### Exercise prompt
Every line below is to be copied exactly, with the pictures left out.

——————————

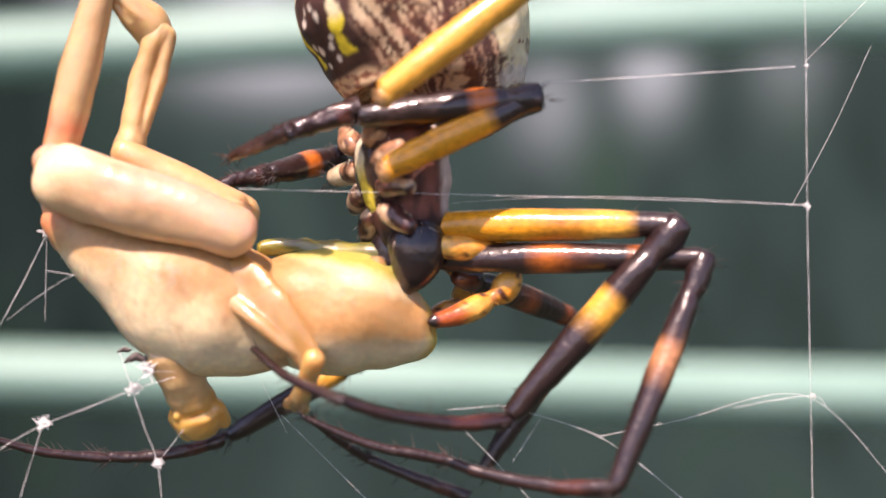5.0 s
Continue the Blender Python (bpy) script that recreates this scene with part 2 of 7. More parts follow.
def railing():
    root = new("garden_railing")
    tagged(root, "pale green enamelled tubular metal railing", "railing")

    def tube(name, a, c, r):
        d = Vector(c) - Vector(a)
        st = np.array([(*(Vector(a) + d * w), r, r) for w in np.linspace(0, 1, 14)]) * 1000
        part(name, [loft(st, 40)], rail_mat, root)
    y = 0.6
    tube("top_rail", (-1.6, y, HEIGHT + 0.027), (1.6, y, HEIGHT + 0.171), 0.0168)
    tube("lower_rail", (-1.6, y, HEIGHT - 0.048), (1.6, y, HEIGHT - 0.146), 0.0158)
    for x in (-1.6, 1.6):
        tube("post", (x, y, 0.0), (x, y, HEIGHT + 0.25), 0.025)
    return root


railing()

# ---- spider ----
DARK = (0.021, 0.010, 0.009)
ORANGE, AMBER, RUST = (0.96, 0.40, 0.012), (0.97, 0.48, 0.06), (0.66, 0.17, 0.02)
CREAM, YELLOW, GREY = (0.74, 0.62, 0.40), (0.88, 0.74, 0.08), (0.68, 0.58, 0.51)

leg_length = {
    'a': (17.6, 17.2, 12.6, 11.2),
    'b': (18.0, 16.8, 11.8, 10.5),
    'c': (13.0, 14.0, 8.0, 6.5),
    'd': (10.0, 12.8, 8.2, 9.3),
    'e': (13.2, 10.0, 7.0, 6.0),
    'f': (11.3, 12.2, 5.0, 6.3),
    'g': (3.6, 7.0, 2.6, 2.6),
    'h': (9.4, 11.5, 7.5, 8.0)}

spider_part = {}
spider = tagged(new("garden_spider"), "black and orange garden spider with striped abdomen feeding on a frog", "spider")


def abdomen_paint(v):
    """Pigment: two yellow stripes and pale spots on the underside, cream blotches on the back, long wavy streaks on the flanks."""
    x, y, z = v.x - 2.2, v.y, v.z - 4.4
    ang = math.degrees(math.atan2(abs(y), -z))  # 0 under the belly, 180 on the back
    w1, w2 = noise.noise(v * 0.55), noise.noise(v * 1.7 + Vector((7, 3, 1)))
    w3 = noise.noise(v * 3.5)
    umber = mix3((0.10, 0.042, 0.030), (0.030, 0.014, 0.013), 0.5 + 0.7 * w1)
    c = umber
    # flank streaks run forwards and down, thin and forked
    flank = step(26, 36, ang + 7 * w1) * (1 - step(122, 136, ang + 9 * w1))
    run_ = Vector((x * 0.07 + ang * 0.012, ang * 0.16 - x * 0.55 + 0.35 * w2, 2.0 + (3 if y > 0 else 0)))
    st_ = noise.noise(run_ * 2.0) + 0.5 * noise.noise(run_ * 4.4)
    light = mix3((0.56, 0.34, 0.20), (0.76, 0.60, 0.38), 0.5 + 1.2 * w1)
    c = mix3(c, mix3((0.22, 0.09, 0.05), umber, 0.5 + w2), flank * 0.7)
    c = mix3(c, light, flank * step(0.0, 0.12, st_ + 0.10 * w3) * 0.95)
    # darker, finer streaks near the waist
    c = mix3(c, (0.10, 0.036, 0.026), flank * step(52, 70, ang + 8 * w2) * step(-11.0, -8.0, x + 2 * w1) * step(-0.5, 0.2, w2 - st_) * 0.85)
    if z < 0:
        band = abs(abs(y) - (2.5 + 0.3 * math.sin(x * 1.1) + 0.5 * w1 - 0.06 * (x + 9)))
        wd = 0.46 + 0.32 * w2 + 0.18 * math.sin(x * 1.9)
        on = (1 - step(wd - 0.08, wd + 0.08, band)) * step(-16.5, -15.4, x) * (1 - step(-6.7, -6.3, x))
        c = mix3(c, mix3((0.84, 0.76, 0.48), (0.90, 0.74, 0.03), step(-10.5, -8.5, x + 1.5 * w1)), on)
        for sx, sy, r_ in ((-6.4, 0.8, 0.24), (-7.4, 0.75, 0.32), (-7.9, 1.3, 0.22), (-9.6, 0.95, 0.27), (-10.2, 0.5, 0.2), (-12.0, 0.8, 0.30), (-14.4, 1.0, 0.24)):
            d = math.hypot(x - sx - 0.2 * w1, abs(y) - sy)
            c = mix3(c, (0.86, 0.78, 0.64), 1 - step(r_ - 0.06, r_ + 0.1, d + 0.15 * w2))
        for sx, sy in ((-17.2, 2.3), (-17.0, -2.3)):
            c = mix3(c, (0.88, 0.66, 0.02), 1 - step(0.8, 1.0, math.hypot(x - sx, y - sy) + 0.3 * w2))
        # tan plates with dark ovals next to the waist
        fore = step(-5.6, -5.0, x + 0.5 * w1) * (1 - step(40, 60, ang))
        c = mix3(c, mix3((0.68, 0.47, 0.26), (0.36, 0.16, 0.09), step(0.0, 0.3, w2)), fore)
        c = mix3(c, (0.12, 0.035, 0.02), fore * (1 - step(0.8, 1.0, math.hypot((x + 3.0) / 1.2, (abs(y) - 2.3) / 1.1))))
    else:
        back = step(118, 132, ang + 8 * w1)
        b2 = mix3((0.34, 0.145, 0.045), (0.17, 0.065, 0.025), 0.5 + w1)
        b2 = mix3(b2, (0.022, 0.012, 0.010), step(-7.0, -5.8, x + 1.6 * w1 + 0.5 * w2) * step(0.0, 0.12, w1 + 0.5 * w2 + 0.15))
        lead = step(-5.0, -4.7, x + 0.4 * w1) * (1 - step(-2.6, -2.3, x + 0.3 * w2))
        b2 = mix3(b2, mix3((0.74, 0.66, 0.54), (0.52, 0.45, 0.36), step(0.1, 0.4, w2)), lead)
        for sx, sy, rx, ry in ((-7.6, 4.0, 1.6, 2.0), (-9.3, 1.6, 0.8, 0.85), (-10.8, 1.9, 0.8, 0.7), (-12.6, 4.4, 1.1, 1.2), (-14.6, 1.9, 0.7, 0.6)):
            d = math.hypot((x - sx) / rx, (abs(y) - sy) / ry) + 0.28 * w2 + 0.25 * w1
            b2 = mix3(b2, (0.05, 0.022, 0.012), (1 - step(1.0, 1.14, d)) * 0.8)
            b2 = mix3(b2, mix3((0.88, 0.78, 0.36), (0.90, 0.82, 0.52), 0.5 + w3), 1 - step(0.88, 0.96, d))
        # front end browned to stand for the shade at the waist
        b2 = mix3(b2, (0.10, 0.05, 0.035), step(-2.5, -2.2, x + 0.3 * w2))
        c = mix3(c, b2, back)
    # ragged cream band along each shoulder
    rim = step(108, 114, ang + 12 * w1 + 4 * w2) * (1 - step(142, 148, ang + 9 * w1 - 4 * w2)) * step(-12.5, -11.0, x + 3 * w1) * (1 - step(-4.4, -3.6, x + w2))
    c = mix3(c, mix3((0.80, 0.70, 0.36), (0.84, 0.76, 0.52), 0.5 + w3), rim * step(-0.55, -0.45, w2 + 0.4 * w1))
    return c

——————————

### Final answer
5.0 s
Continue the Blender Python (bpy) script that recreates this scene with part 2 of 7. More parts follow.
def railing():
    root = new("garden_railing")
    tagged(root, "pale green enamelled tubular metal railing", "railing")

    def tube(name, a, c, r):
        d = Vector(c) - Vector(a)
        st = np.array([(*(Vector(a) + d * w), r, r) for w in np.linspace(0, 1, 14)]) * 1000
        part(name, [loft(st, 40)], rail_mat, root)
    y = 0.6
    tube("top_rail", (-1.6, y, HEIGHT + 0.027), (1.6, y, HEIGHT + 0.171), 0.0168)
    tube("lower_rail", (-1.6, y, HEIGHT - 0.048), (1.6, y, HEIGHT - 0.146), 0.0158)
    for x in (-1.6, 1.6):
        tube("post", (x, y, 0.0), (x, y, HEIGHT + 0.25), 0.025)
    return root


railing()

# ---- spider ----
DARK = (0.021, 0.010, 0.009)
ORANGE, AMBER, RUST = (0.96, 0.40, 0.012), (0.97, 0.48, 0.06), (0.66, 0.17, 0.02)
CREAM, YELLOW, GREY = (0.74, 0.62, 0.40), (0.88, 0.74, 0.08), (0.68, 0.58, 0.51)

leg_length = {
    'a': (17.6, 17.2, 12.6, 11.2),
    'b': (18.0, 16.8, 11.8, 10.5),
    'c': (13.0, 14.0, 8.0, 6.5),
    'd': (10.0, 12.8, 8.2, 9.3),
    'e': (13.2, 10.0, 7.0, 6.0),
    'f': (11.3, 12.2, 5.0, 6.3),
    'g': (3.6, 7.0, 2.6, 2.6),
    'h': (9.4, 11.5, 7.5, 8.0)}

spider_part = {}
spider = tagged(new("garden_spider"), "black and orange garden spider with striped abdomen feeding on a frog", "spider")


def abdomen_paint(v):
    """Pigment: two yellow stripes and pale spots on the underside, cream blotches on the back, long wavy streaks on the flanks."""
    x, y, z = v.x - 2.2, v.y, v.z - 4.4
    ang = math.degrees(math.atan2(abs(y), -z))  # 0 under the belly, 180 on the back
    w1, w2 = noise.noise(v * 0.55), noise.noise(v * 1.7 + Vector((7, 3, 1)))
    w3 = noise.noise(v * 3.5)
    umber = mix3((0.10, 0.042, 0.030), (0.030, 0.014, 0.013), 0.5 + 0.7 * w1)
    c = umber
    # flank streaks run forwards and down, thin and forked
    flank = step(26, 36, ang + 7 * w1) * (1 - step(122, 136, ang + 9 * w1))
    run_ = Vector((x * 0.07 + ang * 0.012, ang * 0.16 - x * 0.55 + 0.35 * w2, 2.0 + (3 if y > 0 else 0)))
    st_ = noise.noise(run_ * 2.0) + 0.5 * noise.noise(run_ * 4.4)
    light = mix3((0.56, 0.34, 0.20), (0.76, 0.60, 0.38), 0.5 + 1.2 * w1)
    c = mix3(c, mix3((0.22, 0.09, 0.05), umber, 0.5 + w2), flank * 0.7)
    c = mix3(c, light, flank * step(0.0, 0.12, st_ + 0.10 * w3) * 0.95)
    # darker, finer streaks near the waist
    c = mix3(c, (0.10, 0.036, 0.026), flank * step(52, 70, ang + 8 * w2) * step(-11.0, -8.0, x + 2 * w1) * step(-0.5, 0.2, w2 - st_) * 0.85)
    if z < 0:
        band = abs(abs(y) - (2.5 + 0.3 * math.sin(x * 1.1) + 0.5 * w1 - 0.06 * (x + 9)))
        wd = 0.46 + 0.32 * w2 + 0.18 * math.sin(x * 1.9)
        on = (1 - step(wd - 0.08, wd + 0.08, band)) * step(-16.5, -15.4, x) * (1 - step(-6.7, -6.3, x))
        c = mix3(c, mix3((0.84, 0.76, 0.48), (0.90, 0.74, 0.03), step(-10.5, -8.5, x + 1.5 * w1)), on)
        for sx, sy, r_ in ((-6.4, 0.8, 0.24), (-7.4, 0.75, 0.32), (-7.9, 1.3, 0.22), (-9.6, 0.95, 0.27), (-10.2, 0.5, 0.2), (-12.0, 0.8, 0.30), (-14.4, 1.0, 0.24)):
            d = math.hypot(x - sx - 0.2 * w1, abs(y) - sy)
            c = mix3(c, (0.86, 0.78, 0.64), 1 - step(r_ - 0.06, r_ + 0.1, d + 0.15 * w2))
        for sx, sy in ((-17.2, 2.3), (-17.0, -2.3)):
            c = mix3(c, (0.88, 0.66, 0.02), 1 - step(0.8, 1.0, math.hypot(x - sx, y - sy) + 0.3 * w2))
        # tan plates with dark ovals next to the waist
        fore = step(-5.6, -5.0, x + 0.5 * w1) * (1 - step(40, 60, ang))
        c = mix3(c, mix3((0.68, 0.47, 0.26), (0.36, 0.16, 0.09), step(0.0, 0.3, w2)), fore)
        c = mix3(c, (0.12, 0.035, 0.02), fore * (1 - step(0.8, 1.0, math.hypot((x + 3.0) / 1.2, (abs(y) - 2.3) / 1.1))))
    else:
        back = step(118, 132, ang + 8 * w1)
        b2 = mix3((0.34, 0.145, 0.045), (0.17, 0.065, 0.025), 0.5 + w1)
        b2 = mix3(b2, (0.022, 0.012, 0.010), step(-7.0, -5.8, x + 1.6 * w1 + 0.5 * w2) * step(0.0, 0.12, w1 + 0.5 * w2 + 0.15))
        lead = step(-5.0, -4.7, x + 0.4 * w1) * (1 - step(-2.6, -2.3, x + 0.3 * w2))
        b2 = mix3(b2, mix3((0.74, 0.66, 0.54), (0.52, 0.45, 0.36), step(0.1, 0.4, w2)), lead)
        for sx, sy, rx, ry in ((-7.6, 4.0, 1.6, 2.0), (-9.3, 1.6, 0.8, 0.85), (-10.8, 1.9, 0.8, 0.7), (-12.6, 4.4, 1.1, 1.2), (-14.6, 1.9, 0.7, 0.6)):
            d = math.hypot((x - sx) / rx, (abs(y) - sy) / ry) + 0.28 * w2 + 0.25 * w1
            b2 = mix3(b2, (0.05, 0.022, 0.012), (1 - step(1.0, 1.14, d)) * 0.8)
            b2 = mix3(b2, mix3((0.88, 0.78, 0.36), (0.90, 0.82, 0.52), 0.5 + w3), 1 - step(0.88, 0.96, d))
        # front end browned to stand for the shade at the waist
        b2 = mix3(b2, (0.10, 0.05, 0.035), step(-2.5, -2.2, x + 0.3 * w2))
        c = mix3(c, b2, back)
    # ragged cream band along each shoulder
    rim = step(108, 114, ang + 12 * w1 + 4 * w2) * (1 - step(142, 148, ang + 9 * w1 - 4 * w2)) * step(-12.5, -11.0, x + 3 * w1) * (1 - step(-4.4, -3.6, x + w2))
    c = mix3(c, mix3((0.80, 0.70, 0.36), (0.84, 0.76, 0.52), 0.5 + w3), rim * step(-0.55, -0.45, w2 + 0.4 * w1))
    return c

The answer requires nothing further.